## GIVEN MATERIAL

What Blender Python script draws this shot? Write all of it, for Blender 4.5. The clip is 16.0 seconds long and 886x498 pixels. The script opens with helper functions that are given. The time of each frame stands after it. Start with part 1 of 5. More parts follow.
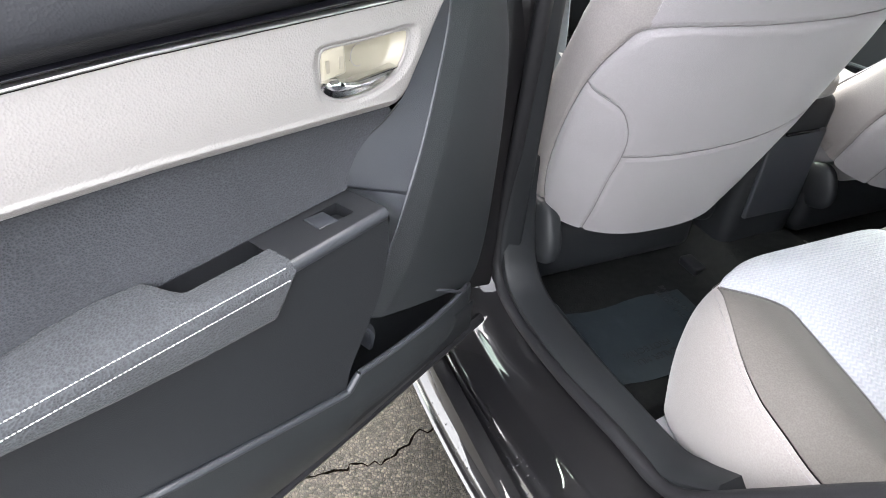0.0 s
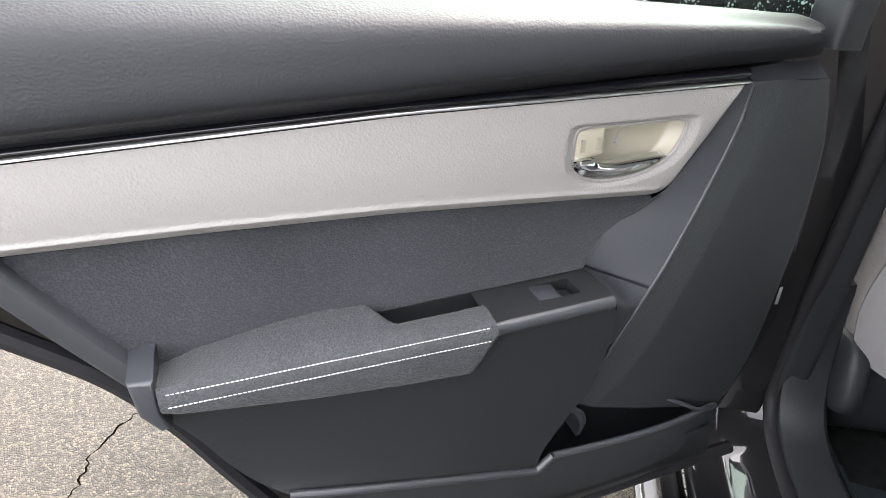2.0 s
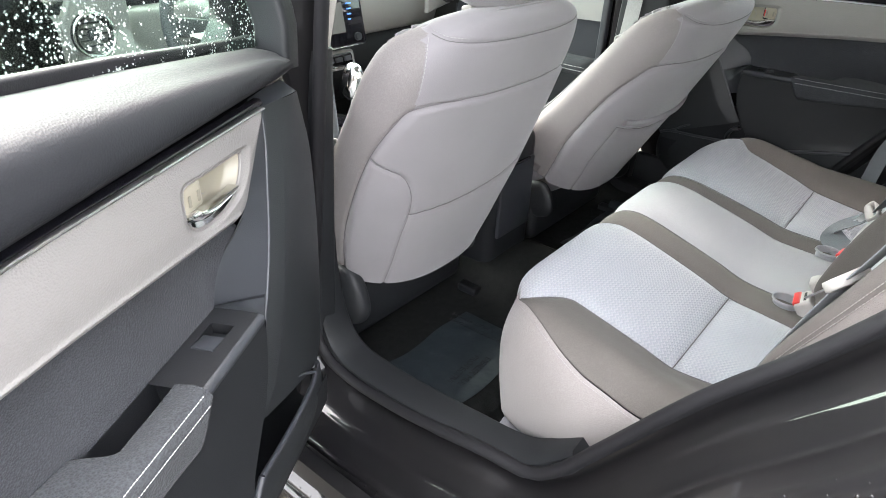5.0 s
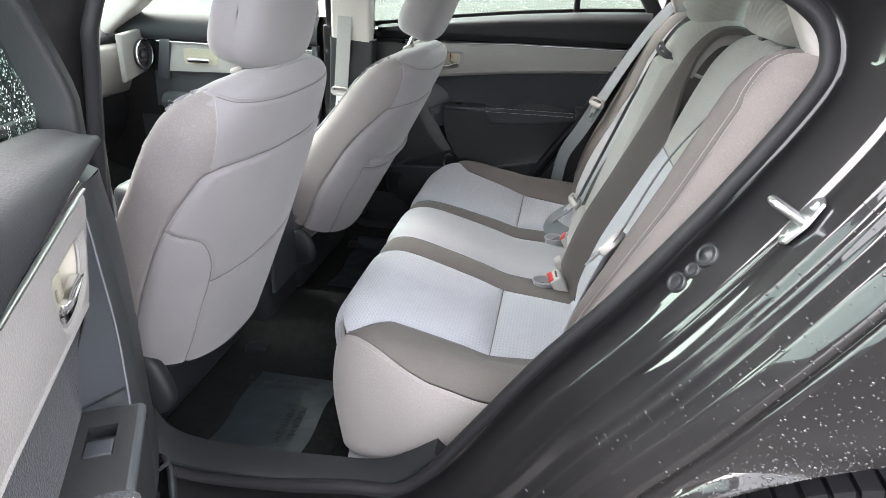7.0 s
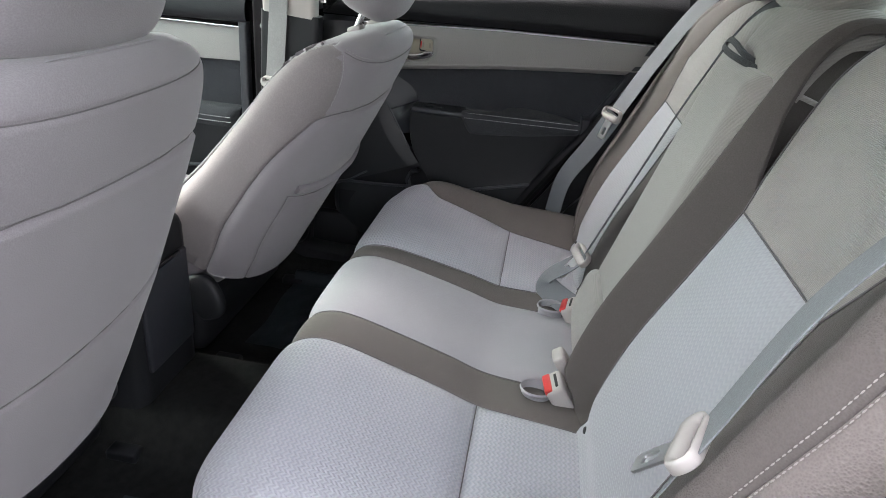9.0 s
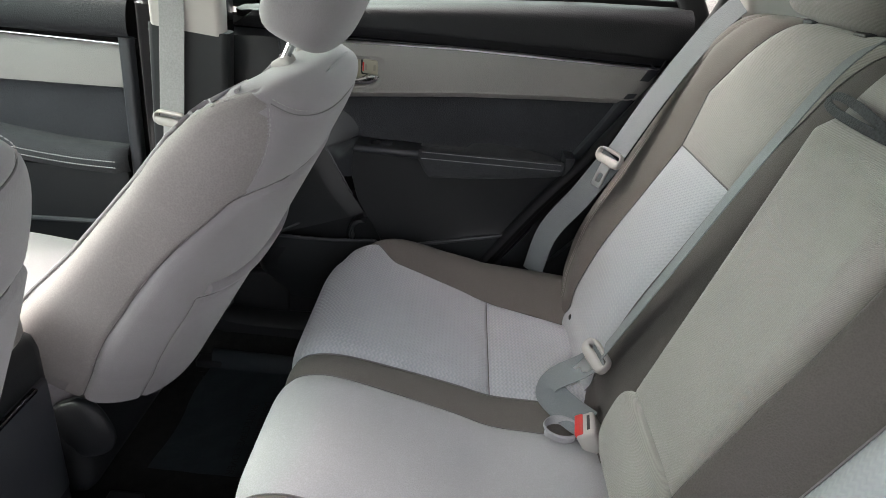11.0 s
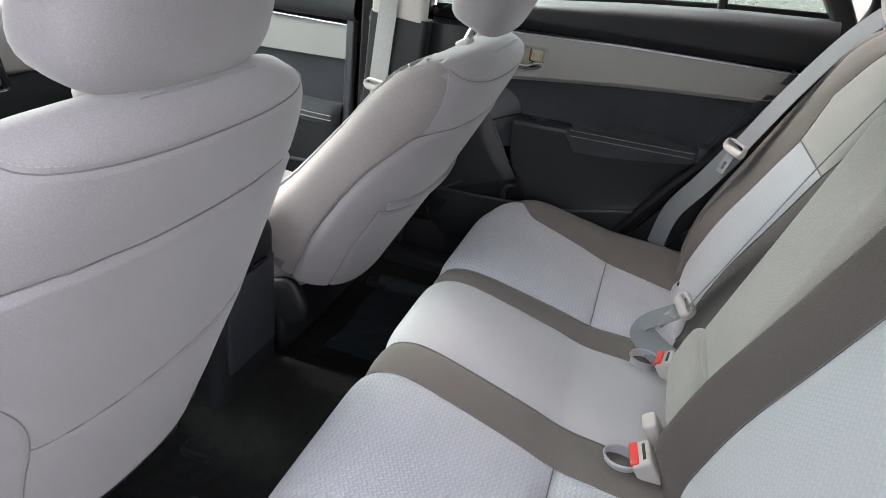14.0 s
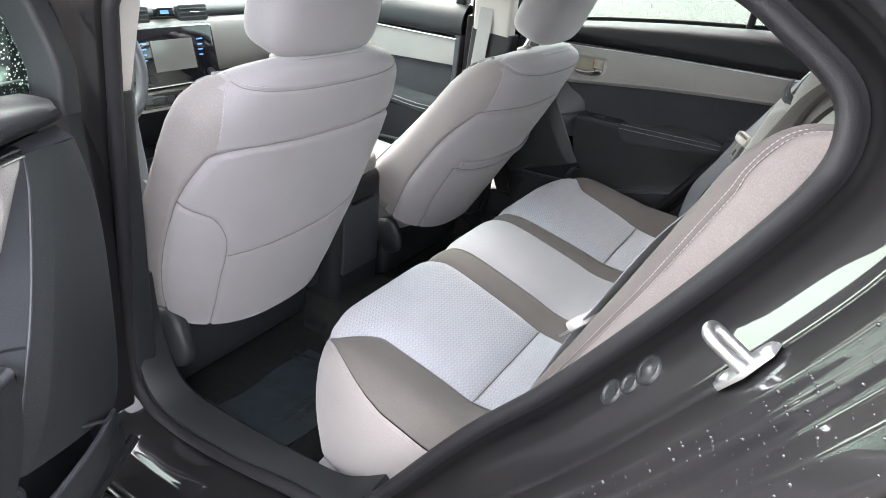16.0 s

## WRITTEN REQUEST
Transcribe all the lines above exactly, apart from the pictures.

## EXERCISE RESPONSE
What Blender Python script draws this shot? Write all of it, for Blender 4.5. The clip is 16.0 seconds long and 886x498 pixels. The script opens with helper functions that are given. The time of each frame stands after it. Start with part 1 of 5. More parts follow.
0.0 s
2.0 s
5.0 s
7.0 s
9.0 s
11.0 s
14.0 s
16.0 s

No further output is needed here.